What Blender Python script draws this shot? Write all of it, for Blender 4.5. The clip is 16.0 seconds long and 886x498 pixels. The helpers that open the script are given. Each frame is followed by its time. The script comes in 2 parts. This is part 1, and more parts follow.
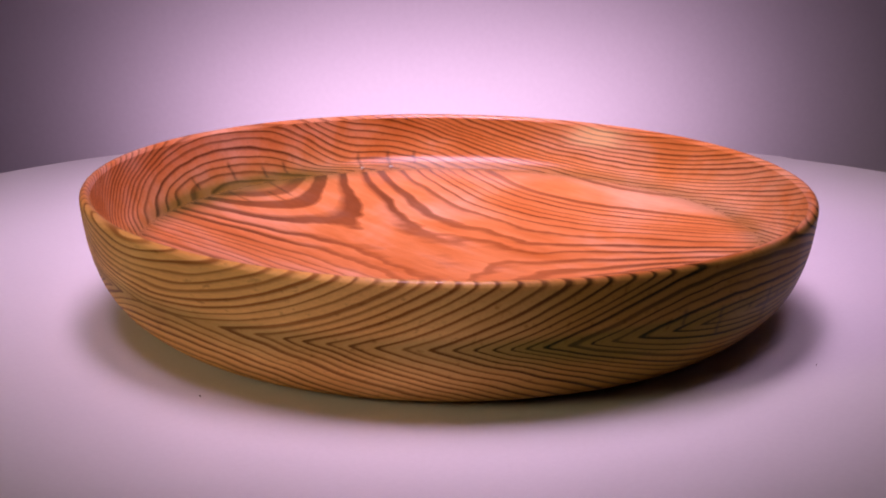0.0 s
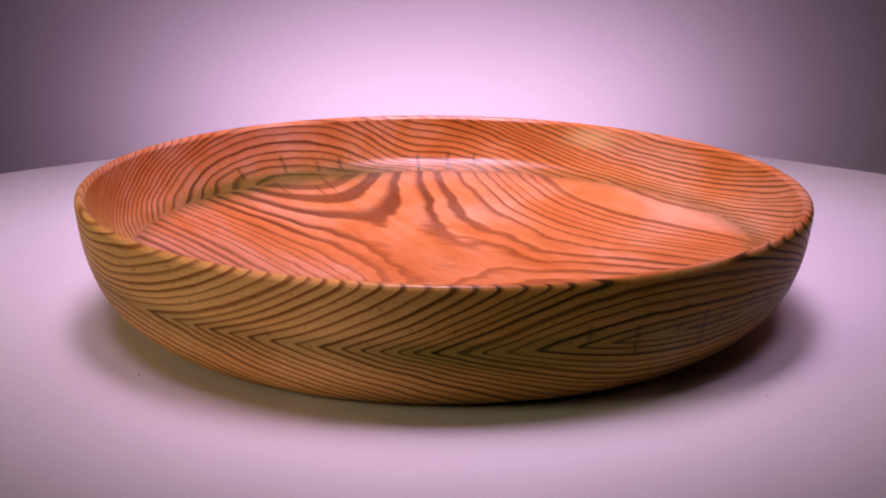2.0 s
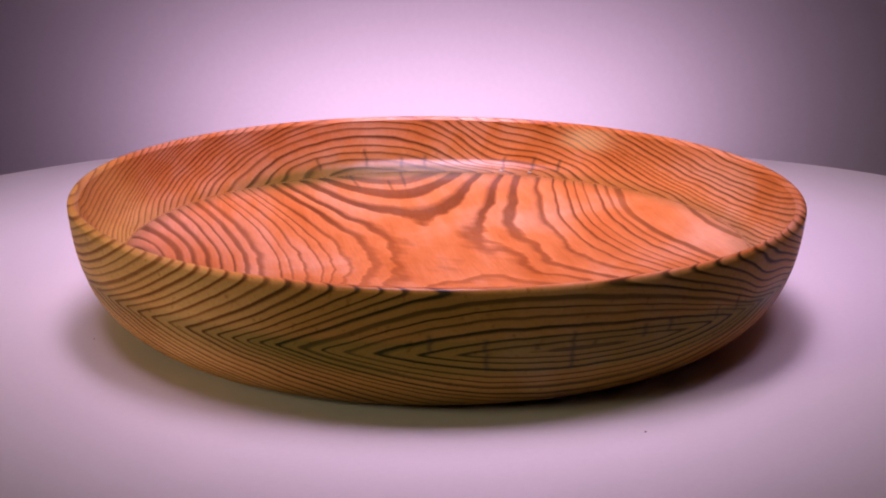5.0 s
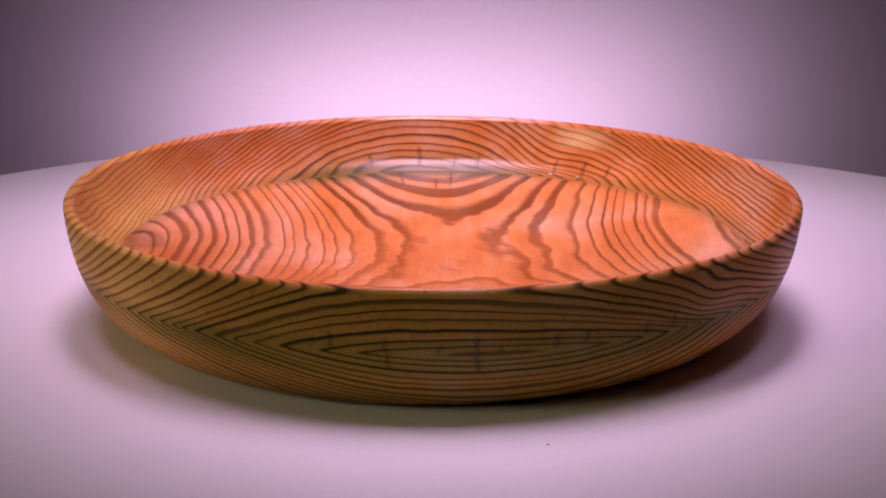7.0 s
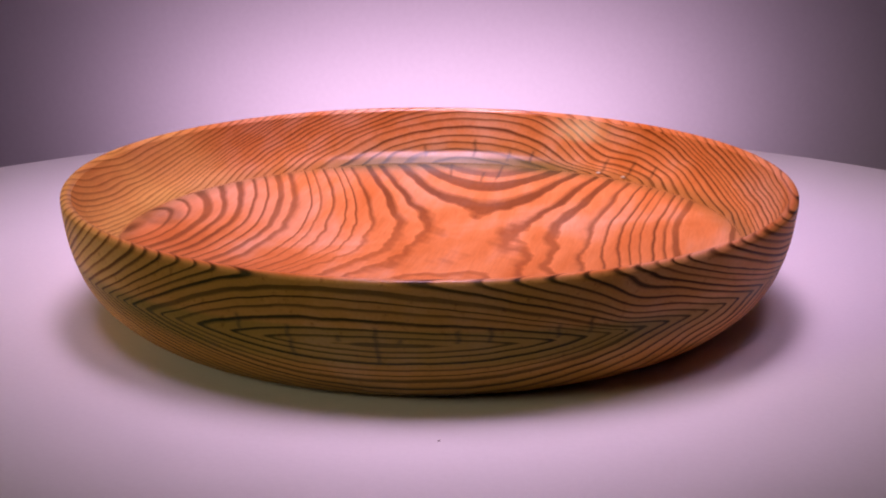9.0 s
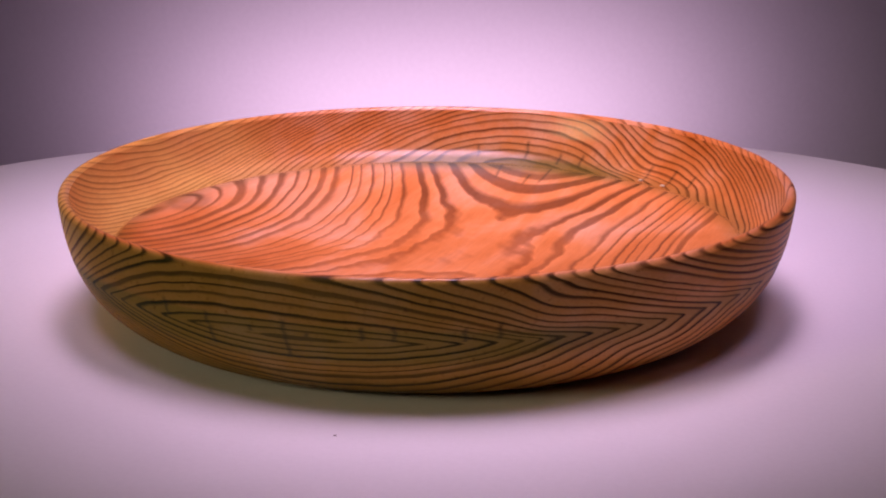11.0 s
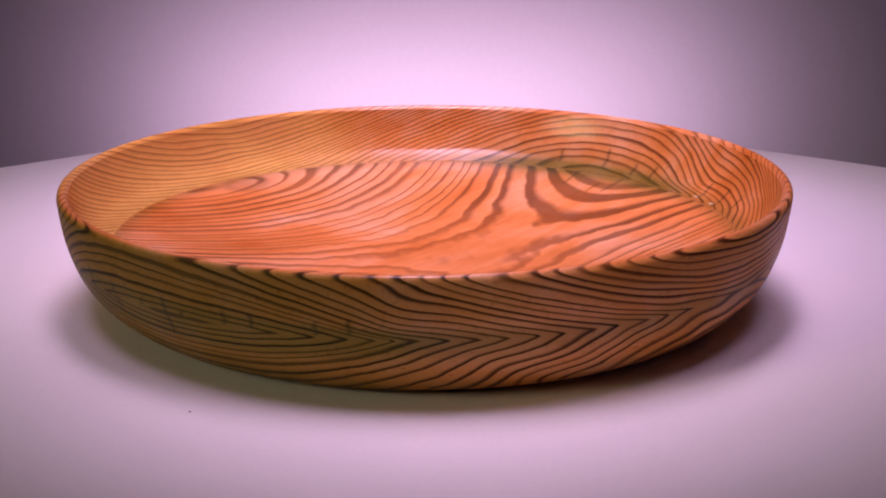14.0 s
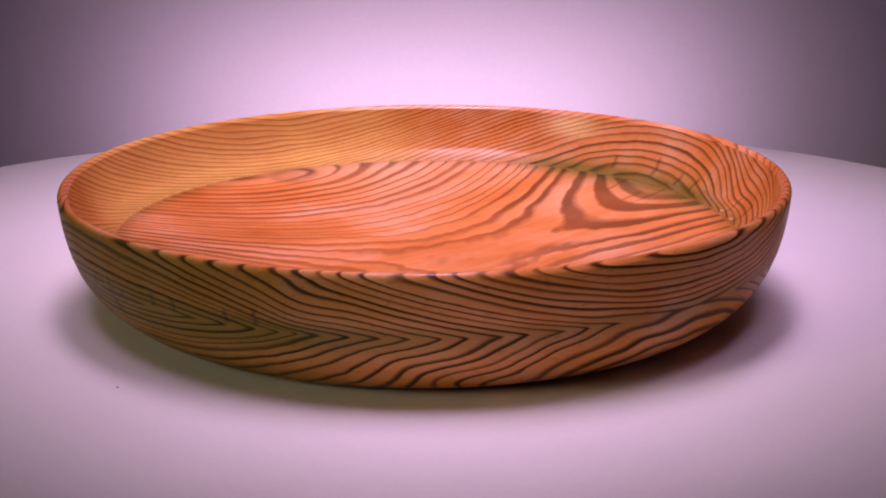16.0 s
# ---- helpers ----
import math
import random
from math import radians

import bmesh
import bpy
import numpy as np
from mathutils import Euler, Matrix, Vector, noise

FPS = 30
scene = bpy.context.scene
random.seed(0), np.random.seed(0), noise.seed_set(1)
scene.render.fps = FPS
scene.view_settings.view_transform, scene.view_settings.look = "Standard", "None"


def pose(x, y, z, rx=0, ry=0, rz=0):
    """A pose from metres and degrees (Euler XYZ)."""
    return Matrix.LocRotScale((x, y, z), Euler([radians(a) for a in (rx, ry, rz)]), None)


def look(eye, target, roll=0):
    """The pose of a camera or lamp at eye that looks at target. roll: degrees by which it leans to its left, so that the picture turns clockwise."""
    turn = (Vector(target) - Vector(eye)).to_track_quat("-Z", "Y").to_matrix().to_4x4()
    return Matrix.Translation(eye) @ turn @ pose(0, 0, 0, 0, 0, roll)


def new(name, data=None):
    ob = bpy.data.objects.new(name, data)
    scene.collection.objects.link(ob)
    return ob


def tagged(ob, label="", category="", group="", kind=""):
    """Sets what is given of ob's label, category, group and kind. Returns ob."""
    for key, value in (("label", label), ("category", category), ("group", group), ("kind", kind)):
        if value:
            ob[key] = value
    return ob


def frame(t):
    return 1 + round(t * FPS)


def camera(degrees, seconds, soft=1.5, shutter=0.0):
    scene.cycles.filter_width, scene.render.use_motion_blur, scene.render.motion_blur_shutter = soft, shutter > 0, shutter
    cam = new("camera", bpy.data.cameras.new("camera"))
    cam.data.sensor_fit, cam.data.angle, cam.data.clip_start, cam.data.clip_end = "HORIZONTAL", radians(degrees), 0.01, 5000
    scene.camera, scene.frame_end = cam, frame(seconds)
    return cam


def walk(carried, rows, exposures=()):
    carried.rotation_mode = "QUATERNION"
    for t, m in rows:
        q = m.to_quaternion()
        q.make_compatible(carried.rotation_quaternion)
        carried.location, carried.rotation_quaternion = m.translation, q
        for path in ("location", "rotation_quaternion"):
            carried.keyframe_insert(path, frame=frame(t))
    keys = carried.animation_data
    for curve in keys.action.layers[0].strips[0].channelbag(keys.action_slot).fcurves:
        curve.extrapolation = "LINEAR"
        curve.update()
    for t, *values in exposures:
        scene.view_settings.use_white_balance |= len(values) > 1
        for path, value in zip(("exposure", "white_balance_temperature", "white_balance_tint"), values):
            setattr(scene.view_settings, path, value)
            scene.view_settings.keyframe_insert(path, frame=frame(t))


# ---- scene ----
=======
Do this: Every line is to be duplicated exactly, though pictures stay out.

Task solution:
What Blender Python script draws this shot? Write all of it, for Blender 4.5. The clip is 16.0 seconds long and 886x498 pixels. The helpers that open the script are given. Each frame is followed by its time. The script comes in 2 parts. This is part 1, and more parts follow.
0.0 s
2.0 s
5.0 s
7.0 s
9.0 s
11.0 s
14.0 s
16.0 s
# ---- helpers ----
import math
import random
from math import radians

import bmesh
import bpy
import numpy as np
from mathutils import Euler, Matrix, Vector, noise

FPS = 30
scene = bpy.context.scene
random.seed(0), np.random.seed(0), noise.seed_set(1)
scene.render.fps = FPS
scene.view_settings.view_transform, scene.view_settings.look = "Standard", "None"


def pose(x, y, z, rx=0, ry=0, rz=0):
    """A pose from metres and degrees (Euler XYZ)."""
    return Matrix.LocRotScale((x, y, z), Euler([radians(a) for a in (rx, ry, rz)]), None)


def look(eye, target, roll=0):
    """The pose of a camera or lamp at eye that looks at target. roll: degrees by which it leans to its left, so that the picture turns clockwise."""
    turn = (Vector(target) - Vector(eye)).to_track_quat("-Z", "Y").to_matrix().to_4x4()
    return Matrix.Translation(eye) @ turn @ pose(0, 0, 0, 0, 0, roll)


def new(name, data=None):
    ob = bpy.data.objects.new(name, data)
    scene.collection.objects.link(ob)
    return ob


def tagged(ob, label="", category="", group="", kind=""):
    """Sets what is given of ob's label, category, group and kind. Returns ob."""
    for key, value in (("label", label), ("category", category), ("group", group), ("kind", kind)):
        if value:
            ob[key] = value
    return ob


def frame(t):
    return 1 + round(t * FPS)


def camera(degrees, seconds, soft=1.5, shutter=0.0):
    scene.cycles.filter_width, scene.render.use_motion_blur, scene.render.motion_blur_shutter = soft, shutter > 0, shutter
    cam = new("camera", bpy.data.cameras.new("camera"))
    cam.data.sensor_fit, cam.data.angle, cam.data.clip_start, cam.data.clip_end = "HORIZONTAL", radians(degrees), 0.01, 5000
    scene.camera, scene.frame_end = cam, frame(seconds)
    return cam


def walk(carried, rows, exposures=()):
    carried.rotation_mode = "QUATERNION"
    for t, m in rows:
        q = m.to_quaternion()
        q.make_compatible(carried.rotation_quaternion)
        carried.location, carried.rotation_quaternion = m.translation, q
        for path in ("location", "rotation_quaternion"):
            carried.keyframe_insert(path, frame=frame(t))
    keys = carried.animation_data
    for curve in keys.action.layers[0].strips[0].channelbag(keys.action_slot).fcurves:
        curve.extrapolation = "LINEAR"
        curve.update()
    for t, *values in exposures:
        scene.view_settings.use_white_balance |= len(values) > 1
        for path, value in zip(("exposure", "white_balance_temperature", "white_balance_tint"), values):
            setattr(scene.view_settings, path, value)
            scene.view_settings.keyframe_insert(path, frame=frame(t))


# ---- scene ----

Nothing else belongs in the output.